Why Gremlins Remains One of the Greatest Christmas Horror Movies Ever Made
Every December, lists of “must watch Christmas movies” appear like clockwork. You know the drill. A bunch of sweet, wholesome titles that involve snowfalls, kisses under fake mistletoe, and a surprising amount of people quitting high paying jobs because they rediscovered the true meaning of Christmas by owning a bakery.
And then there is Gremlins, which stands among the absolute greatest Christmas horror movies ever made — a perfect, chaotic slab of festive mayhem that continues to hold up decades later, ageing better than most of the humans who first saw it in cinemas.
Gremlins works because it understands a crucial truth: beneath the twinkly lights and cheerful music, Christmas is a barely controlled circus of stress, panic buying, questionable sweaters, and struggling to get fairy lights untangled without summoning dark forces. Joe Dante and writer Chris Columbus looked at this annual madness and said, “You know what this needs? An army of carnivorous little lunatics.” And they were right.

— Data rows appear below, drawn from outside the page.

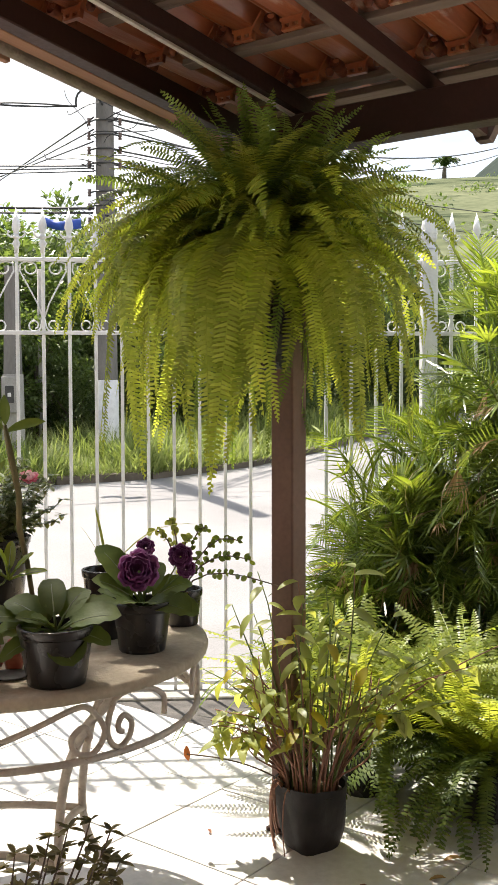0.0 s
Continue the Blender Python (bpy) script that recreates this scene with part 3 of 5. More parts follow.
def build_fence():
    fence = thing("fence", "white painted wrought iron fence with spear finials and scrolls", "fence", kind="structure")
    zt, zm, top = 2.265, 1.89, 2.53
    bar = Shape().box((-0.0085, -0.0085, 0.0), (0.0085, 0.0085, zt + 0.06), ch=0.002).mesh("picket", M_WHITE, False)
    fin = Shape()
    fin.lathe([(0.0, 0.0), (0.012, 0.002), (0.013, 0.03), (0.022, 0.05), (0.013, 0.066), (0.012, 0.075), (0.020, 0.078), (0.020, 0.088), (0.012, 0.092), (0.013, 0.105), (0.023, 0.13), (0.019, 0.16), (0.0, 0.235)], sides=10)
    for sgn in (-1, 1):
        fin.tube([(sgn * 0.012, 0, 0.082), (sgn * 0.03, 0, 0.084), (sgn * 0.044, 0, 0.098), (sgn * 0.04, 0, 0.112), (sgn * 0.031, 0, 0.108)], 0.0055, 6)
    fin = fin.mesh("finial", M_WHITE, True)
    span = zt - zm
    scroll = Shape()
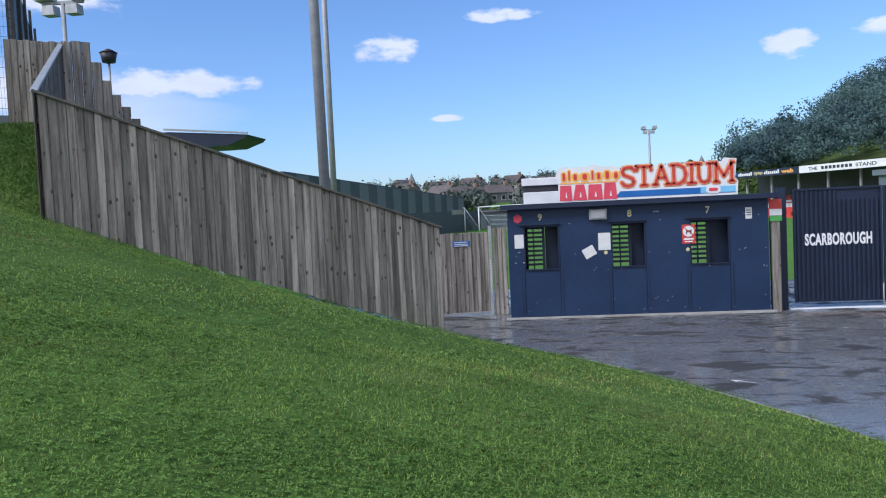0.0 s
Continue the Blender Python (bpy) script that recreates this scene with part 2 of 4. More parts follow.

It all begins with poor Billy Peltzer receiving Gizmo, a Mogwai so adorable he could end global conflict just by being shown on television. Gizmo is the sort of creature Christmas cards are based on. He is cute, kind, sweet, innocent, and absolutely guaranteed to ruin your entire life if you fail to follow one of his three absurdly simple rules. No bright light. No water. And for the love of everything holy and unholy, no feeding after midnight.
Naturally, every single rule is broken within ten minutes. This is partly because humans are terrible at responsibility, and partly because the film knows that if Billy actually behaved, we’d have a twenty minute short about a boy and his perfect hamster that hums.
Instead, Gremlins gifts us the contrasting double act of Gizmo’s sweetness and Stripe’s absolute gremlin menace. Stripe, the creature equivalent of that one cousin who spikes the Christmas punch every year, emerges from a puddle of rule breaking and immediately forms a gang. A gang whose hobbies include sabotage, murder attempts, vandalism, excessive drinking, and taking over a cinema to watch Snow White. They are, in short, the most accurate depiction of unhinged holiday shoppers ever captured on film.

One of the film’s greatest strengths is its ability to switch tone as effortlessly as a gremlin switching from cute to carnivorous. One moment we’re laughing at a creature exploding in a microwave. The next, Phoebe Cates is recounting her father’s tragic festive chimney incident in a monologue so bleak it makes Dickens look like a lightweight. Only Gremlins could drop that story in the middle of a comedy and somehow make it iconic.
The film is also drenched in incredible Christmas atmosphere. Snow covered streets, glowing lights, carolers, department stores full of plastic Santas, the works. It is so Christmassy that you forget you are watching a movie where creatures actively attempt to electrocute people with Christmas decorations.
Gremlins also deserves credit for being a gateway film. For many people, it was the movie that introduced them to horror, gently easing childhood audiences into the world of monsters by disguising itself as a Christmas family film until it was far too late for parents to object. Generations later, it still works. Countless children who are exposed to it today walk in thinking “aww, cute” and leave thinking “I now fear cups of water”.

And the legacy? Massive. Gremlins helped define the cosy chaos of eighties genre cinema. It paved the way for Gremlins 2, one of the most gloriously unhinged sequels ever made. It inspired merchandise, imitators, and eternal debates about whether a Mogwai being fed after midnight in different time zones is still illegal. And the big question now, of course, is whether the recently announced new Gremlins projects will ever bring Stripe back for another seasonal attack.
Even decades later, Gremlins remains essential Christmas viewing. It is weird, wild, festive, frightening, and genuinely hilarious. It fully understands the soul of Christmas: a mixture of joy, chaos, tradition, and absolute disaster. It reminds us that even in the season of peace and goodwill, we are all one spilled glass of water away from total catastrophe.
So if you are looking for a film that perfectly captures the spirit of Christmas while also showcasing a monster in a Santa hat firing a gun, look no further. Gremlins remains, quite simply, one of the greatest Christmas horror movies ever made — a timeless reminder to be careful what you unwrap.